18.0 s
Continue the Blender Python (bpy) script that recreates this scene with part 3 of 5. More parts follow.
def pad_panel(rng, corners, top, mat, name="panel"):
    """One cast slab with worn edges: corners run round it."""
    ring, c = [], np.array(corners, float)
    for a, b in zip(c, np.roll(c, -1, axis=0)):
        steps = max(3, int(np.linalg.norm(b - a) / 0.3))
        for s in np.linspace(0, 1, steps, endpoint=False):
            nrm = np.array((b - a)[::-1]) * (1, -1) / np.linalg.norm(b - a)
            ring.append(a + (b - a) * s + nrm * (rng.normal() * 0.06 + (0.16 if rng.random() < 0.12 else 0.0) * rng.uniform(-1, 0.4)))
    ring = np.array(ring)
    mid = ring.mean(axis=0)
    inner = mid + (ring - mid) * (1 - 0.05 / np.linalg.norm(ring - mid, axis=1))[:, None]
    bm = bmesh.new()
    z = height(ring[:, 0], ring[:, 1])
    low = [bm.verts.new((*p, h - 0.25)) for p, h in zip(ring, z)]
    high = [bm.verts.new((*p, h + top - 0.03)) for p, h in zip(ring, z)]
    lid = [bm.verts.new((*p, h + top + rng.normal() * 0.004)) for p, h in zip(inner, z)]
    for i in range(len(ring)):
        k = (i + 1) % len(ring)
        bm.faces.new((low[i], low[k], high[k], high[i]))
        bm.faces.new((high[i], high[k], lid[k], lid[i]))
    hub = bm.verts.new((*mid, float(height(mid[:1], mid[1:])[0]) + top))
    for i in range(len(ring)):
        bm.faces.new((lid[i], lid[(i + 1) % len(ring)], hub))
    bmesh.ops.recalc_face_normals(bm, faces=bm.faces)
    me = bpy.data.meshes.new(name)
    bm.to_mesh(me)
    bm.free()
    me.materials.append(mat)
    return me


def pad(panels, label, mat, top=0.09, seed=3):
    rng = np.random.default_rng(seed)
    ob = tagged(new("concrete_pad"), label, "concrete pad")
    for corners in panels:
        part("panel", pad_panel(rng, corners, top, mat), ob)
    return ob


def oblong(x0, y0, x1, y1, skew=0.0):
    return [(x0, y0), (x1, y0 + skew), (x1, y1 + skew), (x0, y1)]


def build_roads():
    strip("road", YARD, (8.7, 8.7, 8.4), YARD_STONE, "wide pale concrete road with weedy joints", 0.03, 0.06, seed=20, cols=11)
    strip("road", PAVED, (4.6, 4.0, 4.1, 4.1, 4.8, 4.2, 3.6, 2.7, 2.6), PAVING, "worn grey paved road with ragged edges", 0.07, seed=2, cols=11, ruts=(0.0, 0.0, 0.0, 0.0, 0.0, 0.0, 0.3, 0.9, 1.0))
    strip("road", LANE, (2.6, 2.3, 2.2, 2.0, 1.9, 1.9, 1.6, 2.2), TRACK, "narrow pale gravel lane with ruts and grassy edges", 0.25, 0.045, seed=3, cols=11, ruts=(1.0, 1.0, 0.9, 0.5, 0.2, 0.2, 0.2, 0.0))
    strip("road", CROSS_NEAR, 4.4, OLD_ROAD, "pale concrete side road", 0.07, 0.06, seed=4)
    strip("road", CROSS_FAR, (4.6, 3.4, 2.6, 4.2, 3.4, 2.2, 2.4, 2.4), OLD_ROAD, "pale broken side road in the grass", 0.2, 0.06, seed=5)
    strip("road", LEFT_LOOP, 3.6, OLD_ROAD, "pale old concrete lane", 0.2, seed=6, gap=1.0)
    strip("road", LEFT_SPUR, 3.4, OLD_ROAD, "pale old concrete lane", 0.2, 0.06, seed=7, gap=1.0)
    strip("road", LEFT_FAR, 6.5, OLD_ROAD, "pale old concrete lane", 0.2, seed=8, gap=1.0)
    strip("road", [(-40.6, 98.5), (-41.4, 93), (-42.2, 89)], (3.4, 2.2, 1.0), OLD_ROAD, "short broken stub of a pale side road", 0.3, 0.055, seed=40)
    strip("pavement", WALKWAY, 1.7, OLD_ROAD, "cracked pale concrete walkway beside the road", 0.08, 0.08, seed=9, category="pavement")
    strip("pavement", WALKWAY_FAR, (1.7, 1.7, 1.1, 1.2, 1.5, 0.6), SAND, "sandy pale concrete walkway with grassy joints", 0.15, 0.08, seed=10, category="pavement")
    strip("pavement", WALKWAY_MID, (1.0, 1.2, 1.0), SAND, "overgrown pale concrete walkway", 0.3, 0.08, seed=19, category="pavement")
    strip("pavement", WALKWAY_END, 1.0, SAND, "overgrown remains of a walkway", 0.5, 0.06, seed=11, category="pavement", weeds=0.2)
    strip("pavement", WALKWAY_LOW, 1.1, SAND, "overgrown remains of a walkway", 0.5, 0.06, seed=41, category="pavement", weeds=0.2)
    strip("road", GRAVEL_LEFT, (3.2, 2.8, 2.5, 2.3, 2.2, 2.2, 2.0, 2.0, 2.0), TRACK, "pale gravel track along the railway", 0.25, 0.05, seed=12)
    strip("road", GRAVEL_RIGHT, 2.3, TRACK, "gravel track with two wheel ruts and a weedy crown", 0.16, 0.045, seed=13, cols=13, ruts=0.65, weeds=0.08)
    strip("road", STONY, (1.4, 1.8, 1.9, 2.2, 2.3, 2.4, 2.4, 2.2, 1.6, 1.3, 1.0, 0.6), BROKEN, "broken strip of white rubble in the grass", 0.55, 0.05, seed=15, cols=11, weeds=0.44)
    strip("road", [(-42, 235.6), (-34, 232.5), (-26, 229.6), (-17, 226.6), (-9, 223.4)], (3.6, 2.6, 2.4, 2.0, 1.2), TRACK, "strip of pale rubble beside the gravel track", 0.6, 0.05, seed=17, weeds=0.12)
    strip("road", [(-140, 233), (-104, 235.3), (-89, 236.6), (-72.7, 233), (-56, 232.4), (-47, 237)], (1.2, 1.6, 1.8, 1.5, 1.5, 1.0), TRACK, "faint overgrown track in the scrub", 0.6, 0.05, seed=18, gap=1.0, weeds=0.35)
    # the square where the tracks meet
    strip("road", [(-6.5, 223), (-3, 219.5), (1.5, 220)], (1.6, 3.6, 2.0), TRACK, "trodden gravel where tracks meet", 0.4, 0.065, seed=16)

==

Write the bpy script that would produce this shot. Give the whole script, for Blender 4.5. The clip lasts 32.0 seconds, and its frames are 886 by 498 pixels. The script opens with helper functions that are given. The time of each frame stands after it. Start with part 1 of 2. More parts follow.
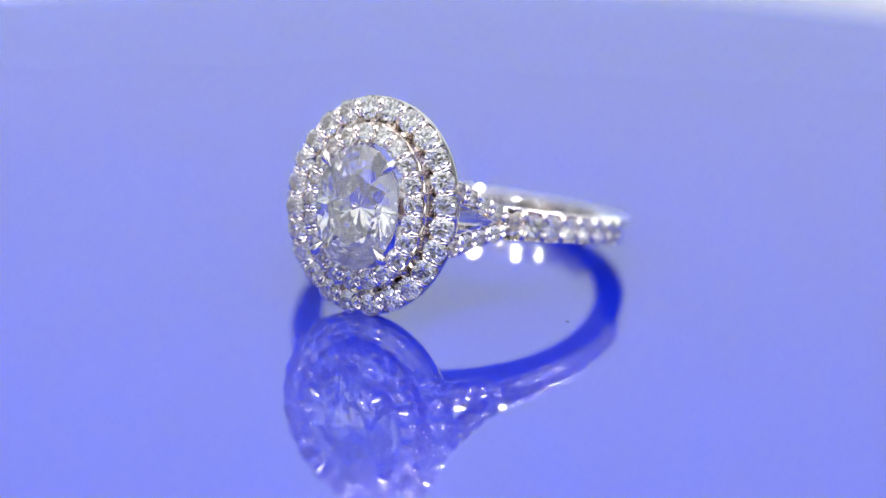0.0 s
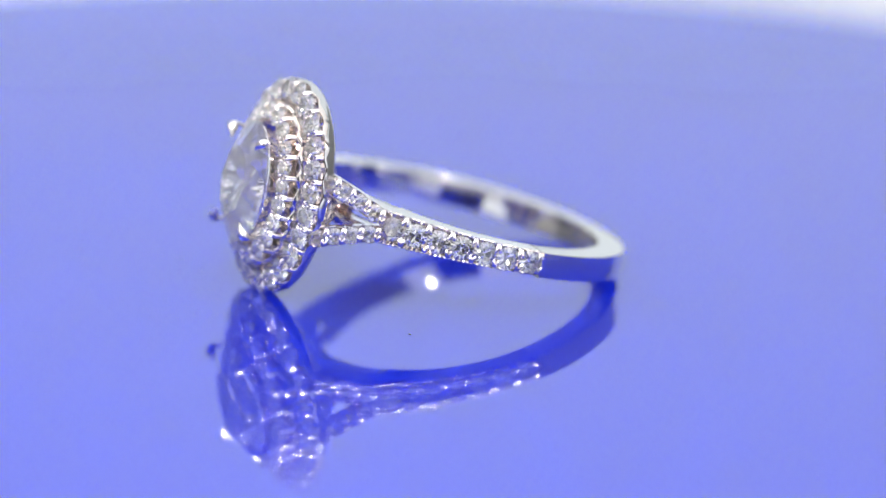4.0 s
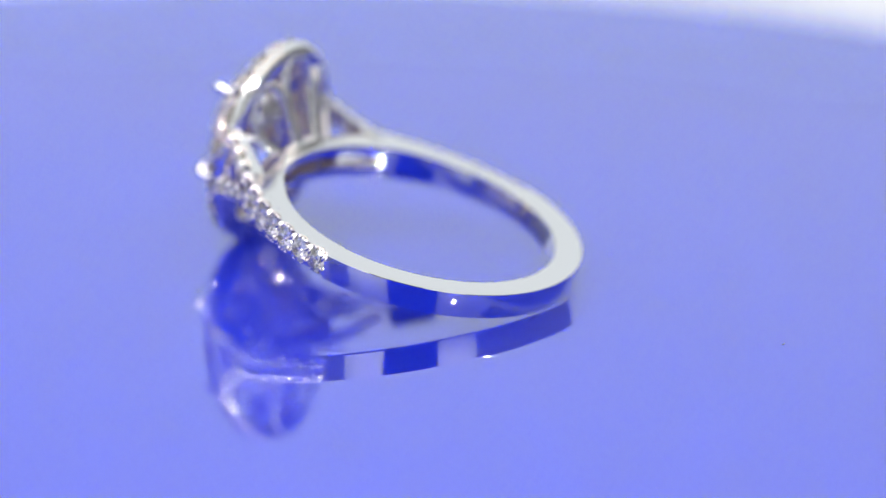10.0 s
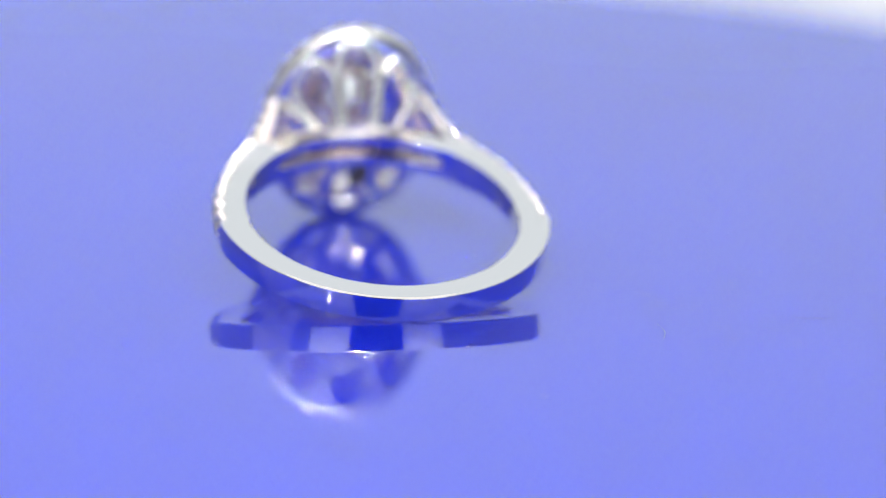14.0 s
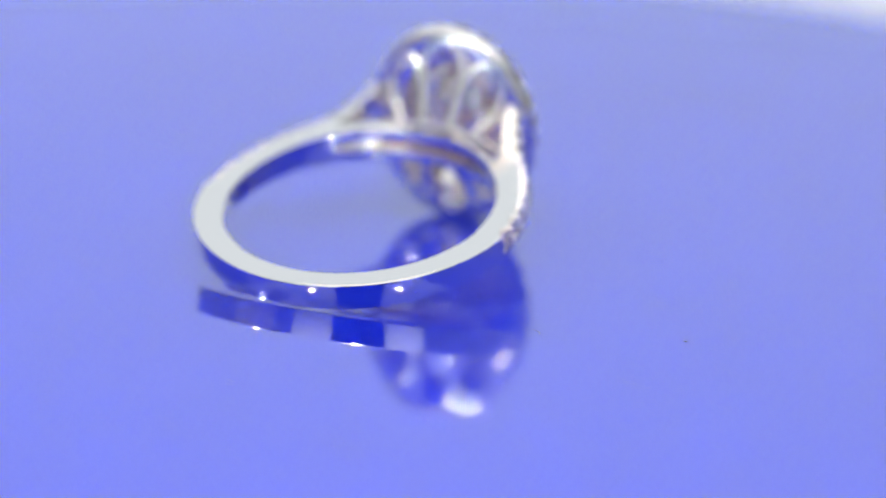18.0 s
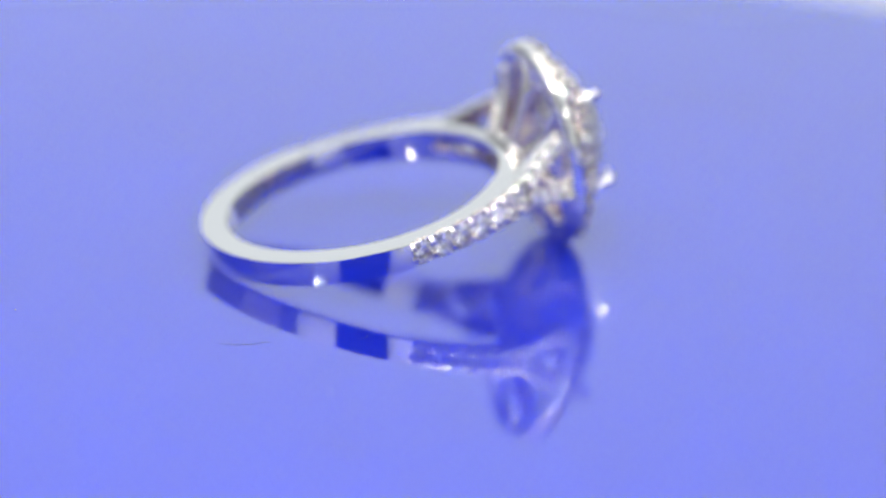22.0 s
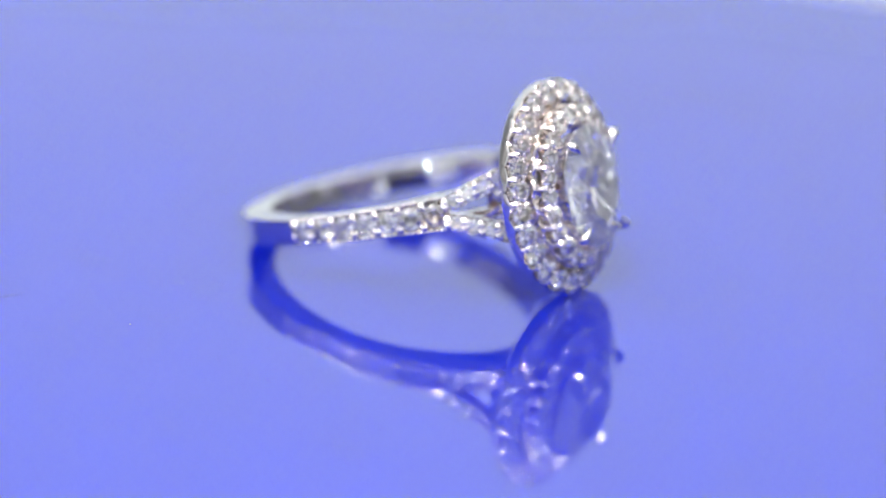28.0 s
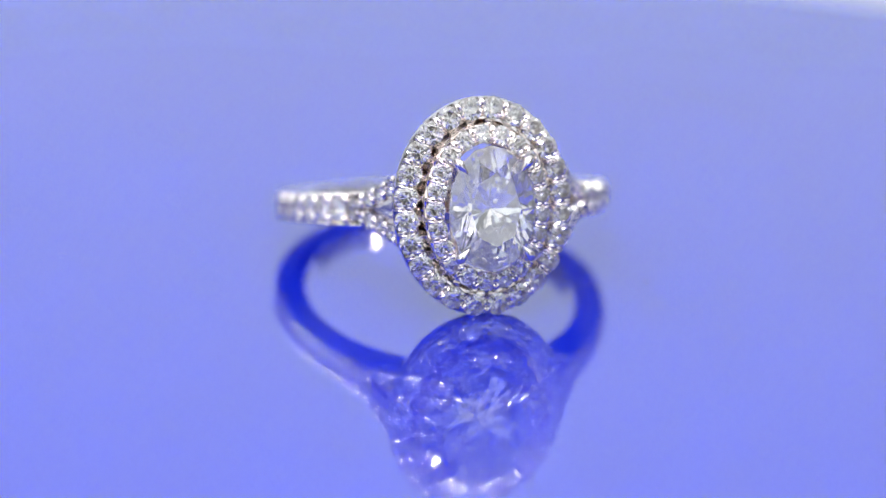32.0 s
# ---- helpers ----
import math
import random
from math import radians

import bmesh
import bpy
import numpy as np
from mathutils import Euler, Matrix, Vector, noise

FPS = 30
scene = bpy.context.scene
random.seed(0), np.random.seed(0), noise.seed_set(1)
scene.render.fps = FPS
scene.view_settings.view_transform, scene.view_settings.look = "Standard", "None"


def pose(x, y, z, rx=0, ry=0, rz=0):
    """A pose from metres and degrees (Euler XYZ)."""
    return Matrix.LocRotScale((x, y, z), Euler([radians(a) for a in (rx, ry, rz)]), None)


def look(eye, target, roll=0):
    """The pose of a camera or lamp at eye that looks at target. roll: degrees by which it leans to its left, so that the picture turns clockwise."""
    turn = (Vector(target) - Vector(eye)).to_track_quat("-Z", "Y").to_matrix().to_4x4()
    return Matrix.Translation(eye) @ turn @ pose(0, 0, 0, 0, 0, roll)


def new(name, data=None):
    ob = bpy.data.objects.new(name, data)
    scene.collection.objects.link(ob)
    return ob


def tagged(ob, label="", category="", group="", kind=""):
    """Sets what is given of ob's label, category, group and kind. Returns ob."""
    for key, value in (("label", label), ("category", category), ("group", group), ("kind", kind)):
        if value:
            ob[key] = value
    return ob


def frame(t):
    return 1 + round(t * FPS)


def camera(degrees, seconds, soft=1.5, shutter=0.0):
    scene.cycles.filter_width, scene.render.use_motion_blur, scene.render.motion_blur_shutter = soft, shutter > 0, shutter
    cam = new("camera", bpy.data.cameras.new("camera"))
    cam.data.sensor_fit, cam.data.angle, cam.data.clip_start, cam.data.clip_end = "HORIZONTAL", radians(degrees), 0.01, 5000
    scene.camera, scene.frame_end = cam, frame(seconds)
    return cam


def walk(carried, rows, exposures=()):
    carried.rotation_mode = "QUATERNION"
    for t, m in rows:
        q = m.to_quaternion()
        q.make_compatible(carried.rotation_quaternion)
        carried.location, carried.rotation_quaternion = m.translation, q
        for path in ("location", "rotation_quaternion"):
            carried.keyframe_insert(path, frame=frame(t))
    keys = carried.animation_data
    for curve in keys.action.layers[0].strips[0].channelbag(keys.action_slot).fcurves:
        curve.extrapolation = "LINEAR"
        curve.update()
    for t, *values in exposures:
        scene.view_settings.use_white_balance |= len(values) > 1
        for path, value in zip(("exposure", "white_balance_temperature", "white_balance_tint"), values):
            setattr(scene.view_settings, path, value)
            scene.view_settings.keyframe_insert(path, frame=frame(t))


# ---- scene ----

* WORK REQUIRED *
In the listing above, locate the line containing "# ---- helpers" and the line containing "keys = carried.animation_data", then transcribe both and every line between them verbatim.

* SOLVED PROBLEM *
# ---- helpers ----
import math
import random
from math import radians

import bmesh
import bpy
import numpy as np
from mathutils import Euler, Matrix, Vector, noise

FPS = 30
scene = bpy.context.scene
random.seed(0), np.random.seed(0), noise.seed_set(1)
scene.render.fps = FPS
scene.view_settings.view_transform, scene.view_settings.look = "Standard", "None"


def pose(x, y, z, rx=0, ry=0, rz=0):
    """A pose from metres and degrees (Euler XYZ)."""
    return Matrix.LocRotScale((x, y, z), Euler([radians(a) for a in (rx, ry, rz)]), None)


def look(eye, target, roll=0):
    """The pose of a camera or lamp at eye that looks at target. roll: degrees by which it leans to its left, so that the picture turns clockwise."""
    turn = (Vector(target) - Vector(eye)).to_track_quat("-Z", "Y").to_matrix().to_4x4()
    return Matrix.Translation(eye) @ turn @ pose(0, 0, 0, 0, 0, roll)


def new(name, data=None):
    ob = bpy.data.objects.new(name, data)
    scene.collection.objects.link(ob)
    return ob


def tagged(ob, label="", category="", group="", kind=""):
    """Sets what is given of ob's label, category, group and kind. Returns ob."""
    for key, value in (("label", label), ("category", category), ("group", group), ("kind", kind)):
        if value:
            ob[key] = value
    return ob


def frame(t):
    return 1 + round(t * FPS)


def camera(degrees, seconds, soft=1.5, shutter=0.0):
    scene.cycles.filter_width, scene.render.use_motion_blur, scene.render.motion_blur_shutter = soft, shutter > 0, shutter
    cam = new("camera", bpy.data.cameras.new("camera"))
    cam.data.sensor_fit, cam.data.angle, cam.data.clip_start, cam.data.clip_end = "HORIZONTAL", radians(degrees), 0.01, 5000
    scene.camera, scene.frame_end = cam, frame(seconds)
    return cam


def walk(carried, rows, exposures=()):
    carried.rotation_mode = "QUATERNION"
    for t, m in rows:
        q = m.to_quaternion()
        q.make_compatible(carried.rotation_quaternion)
        carried.location, carried.rotation_quaternion = m.translation, q
        for path in ("location", "rotation_quaternion"):
            carried.keyframe_insert(path, frame=frame(t))
    keys = carried.animation_data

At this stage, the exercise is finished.